Records from a dataset →
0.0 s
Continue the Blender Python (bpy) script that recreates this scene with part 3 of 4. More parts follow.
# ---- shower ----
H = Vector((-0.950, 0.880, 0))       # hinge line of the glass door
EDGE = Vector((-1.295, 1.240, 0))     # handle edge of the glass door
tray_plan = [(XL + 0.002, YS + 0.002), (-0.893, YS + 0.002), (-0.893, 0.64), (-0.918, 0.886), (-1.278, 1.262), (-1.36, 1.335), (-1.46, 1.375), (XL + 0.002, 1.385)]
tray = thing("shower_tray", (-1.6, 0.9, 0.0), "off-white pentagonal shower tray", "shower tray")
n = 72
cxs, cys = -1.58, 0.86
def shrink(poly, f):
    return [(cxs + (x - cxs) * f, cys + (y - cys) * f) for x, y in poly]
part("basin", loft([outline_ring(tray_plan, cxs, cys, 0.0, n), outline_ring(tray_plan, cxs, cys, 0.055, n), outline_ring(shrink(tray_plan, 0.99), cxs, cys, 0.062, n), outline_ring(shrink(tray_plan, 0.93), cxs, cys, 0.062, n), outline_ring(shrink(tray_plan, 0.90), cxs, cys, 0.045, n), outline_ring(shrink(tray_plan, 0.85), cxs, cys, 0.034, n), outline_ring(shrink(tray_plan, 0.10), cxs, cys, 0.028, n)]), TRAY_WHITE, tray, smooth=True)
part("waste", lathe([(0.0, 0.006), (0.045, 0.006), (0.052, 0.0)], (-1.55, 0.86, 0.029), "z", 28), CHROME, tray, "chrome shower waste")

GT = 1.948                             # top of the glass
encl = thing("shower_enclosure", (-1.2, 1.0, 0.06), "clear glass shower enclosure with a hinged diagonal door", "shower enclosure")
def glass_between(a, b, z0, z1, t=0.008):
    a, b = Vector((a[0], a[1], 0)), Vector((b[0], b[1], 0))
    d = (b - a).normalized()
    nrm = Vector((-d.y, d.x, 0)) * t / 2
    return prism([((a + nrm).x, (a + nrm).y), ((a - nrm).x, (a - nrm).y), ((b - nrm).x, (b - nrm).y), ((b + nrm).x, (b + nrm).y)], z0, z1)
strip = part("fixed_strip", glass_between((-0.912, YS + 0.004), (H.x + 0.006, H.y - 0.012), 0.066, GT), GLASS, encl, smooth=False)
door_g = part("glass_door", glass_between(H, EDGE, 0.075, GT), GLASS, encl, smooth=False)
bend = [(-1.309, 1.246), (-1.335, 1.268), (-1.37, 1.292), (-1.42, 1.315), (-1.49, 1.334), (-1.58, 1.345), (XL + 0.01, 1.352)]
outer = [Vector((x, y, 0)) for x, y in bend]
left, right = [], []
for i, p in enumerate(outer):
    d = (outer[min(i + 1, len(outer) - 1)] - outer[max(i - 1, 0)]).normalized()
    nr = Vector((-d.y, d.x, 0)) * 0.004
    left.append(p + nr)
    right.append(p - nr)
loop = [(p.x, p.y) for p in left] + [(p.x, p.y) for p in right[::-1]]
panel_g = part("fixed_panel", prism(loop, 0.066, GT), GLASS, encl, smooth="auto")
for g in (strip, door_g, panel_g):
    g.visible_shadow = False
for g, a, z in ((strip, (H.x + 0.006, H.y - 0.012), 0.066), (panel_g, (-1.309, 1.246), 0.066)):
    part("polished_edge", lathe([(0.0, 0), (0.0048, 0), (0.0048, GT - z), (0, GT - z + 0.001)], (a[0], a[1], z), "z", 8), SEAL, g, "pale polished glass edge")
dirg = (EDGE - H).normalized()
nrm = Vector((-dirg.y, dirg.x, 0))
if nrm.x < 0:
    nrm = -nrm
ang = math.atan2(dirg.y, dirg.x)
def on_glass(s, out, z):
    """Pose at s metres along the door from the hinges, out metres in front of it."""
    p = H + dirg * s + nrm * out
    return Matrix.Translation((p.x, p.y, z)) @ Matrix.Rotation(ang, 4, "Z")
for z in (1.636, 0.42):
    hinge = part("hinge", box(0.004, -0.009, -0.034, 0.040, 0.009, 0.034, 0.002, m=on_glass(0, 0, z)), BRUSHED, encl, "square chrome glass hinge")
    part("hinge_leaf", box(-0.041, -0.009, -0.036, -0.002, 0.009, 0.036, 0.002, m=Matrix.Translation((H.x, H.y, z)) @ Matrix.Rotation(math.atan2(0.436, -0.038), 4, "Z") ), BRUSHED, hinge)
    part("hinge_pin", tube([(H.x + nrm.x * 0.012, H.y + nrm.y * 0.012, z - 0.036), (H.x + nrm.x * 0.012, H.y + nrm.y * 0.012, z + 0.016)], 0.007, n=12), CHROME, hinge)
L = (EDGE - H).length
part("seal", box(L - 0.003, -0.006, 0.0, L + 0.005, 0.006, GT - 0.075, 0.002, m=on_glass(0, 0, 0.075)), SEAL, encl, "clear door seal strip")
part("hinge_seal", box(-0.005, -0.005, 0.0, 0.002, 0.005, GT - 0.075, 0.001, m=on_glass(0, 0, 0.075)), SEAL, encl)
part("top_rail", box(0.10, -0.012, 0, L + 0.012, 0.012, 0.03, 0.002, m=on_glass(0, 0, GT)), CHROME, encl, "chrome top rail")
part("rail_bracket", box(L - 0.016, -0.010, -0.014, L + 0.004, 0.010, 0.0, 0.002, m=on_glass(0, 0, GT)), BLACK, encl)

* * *

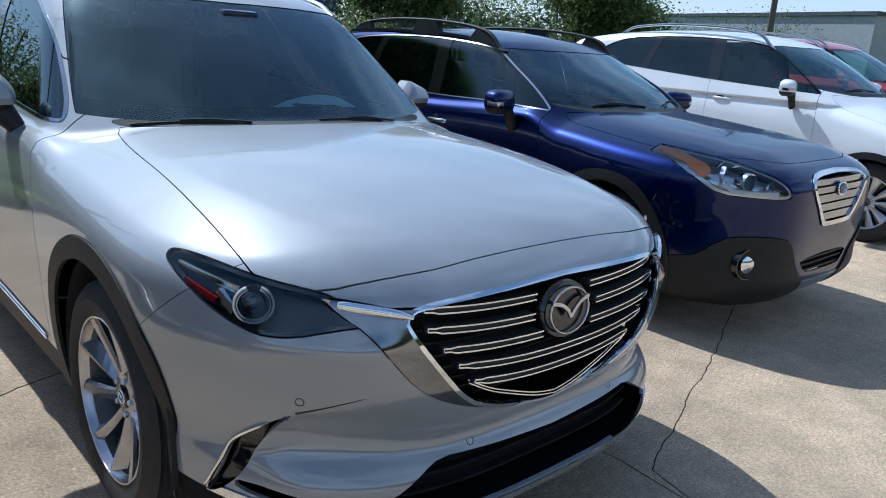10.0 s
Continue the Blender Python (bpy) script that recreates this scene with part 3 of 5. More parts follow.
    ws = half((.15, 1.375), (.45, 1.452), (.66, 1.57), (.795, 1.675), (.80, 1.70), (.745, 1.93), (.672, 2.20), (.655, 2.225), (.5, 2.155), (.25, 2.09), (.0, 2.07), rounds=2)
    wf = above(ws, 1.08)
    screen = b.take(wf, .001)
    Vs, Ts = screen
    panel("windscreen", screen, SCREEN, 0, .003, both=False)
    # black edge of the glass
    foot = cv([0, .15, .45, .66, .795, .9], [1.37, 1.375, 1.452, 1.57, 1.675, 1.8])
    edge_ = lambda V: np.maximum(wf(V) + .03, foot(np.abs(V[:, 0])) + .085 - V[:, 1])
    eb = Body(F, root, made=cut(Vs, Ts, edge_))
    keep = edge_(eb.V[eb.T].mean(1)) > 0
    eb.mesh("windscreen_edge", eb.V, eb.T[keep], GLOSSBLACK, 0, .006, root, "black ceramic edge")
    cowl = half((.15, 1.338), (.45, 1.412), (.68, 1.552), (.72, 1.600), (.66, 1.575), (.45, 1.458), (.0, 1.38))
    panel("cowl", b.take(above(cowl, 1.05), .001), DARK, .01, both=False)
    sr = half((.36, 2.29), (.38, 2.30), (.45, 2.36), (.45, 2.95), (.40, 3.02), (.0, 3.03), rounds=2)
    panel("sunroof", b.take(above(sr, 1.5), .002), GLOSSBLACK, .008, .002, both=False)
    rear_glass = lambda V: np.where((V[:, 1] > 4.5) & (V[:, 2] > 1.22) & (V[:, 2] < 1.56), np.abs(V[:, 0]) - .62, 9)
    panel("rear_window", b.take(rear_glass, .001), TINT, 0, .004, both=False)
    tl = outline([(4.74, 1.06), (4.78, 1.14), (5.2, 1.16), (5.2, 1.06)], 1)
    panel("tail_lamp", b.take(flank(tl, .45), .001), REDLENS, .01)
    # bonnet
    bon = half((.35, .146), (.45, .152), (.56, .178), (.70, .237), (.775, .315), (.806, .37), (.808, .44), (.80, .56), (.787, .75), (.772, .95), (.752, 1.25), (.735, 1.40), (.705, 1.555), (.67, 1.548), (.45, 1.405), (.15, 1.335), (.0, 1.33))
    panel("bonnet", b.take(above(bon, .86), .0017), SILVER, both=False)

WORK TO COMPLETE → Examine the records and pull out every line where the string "recreates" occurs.

CORRECT RESULT →
Continue the Blender Python (bpy) script that recreates this scene with part 3 of 4. More parts follow.
Continue the Blender Python (bpy) script that recreates this scene with part 3 of 5. More parts follow.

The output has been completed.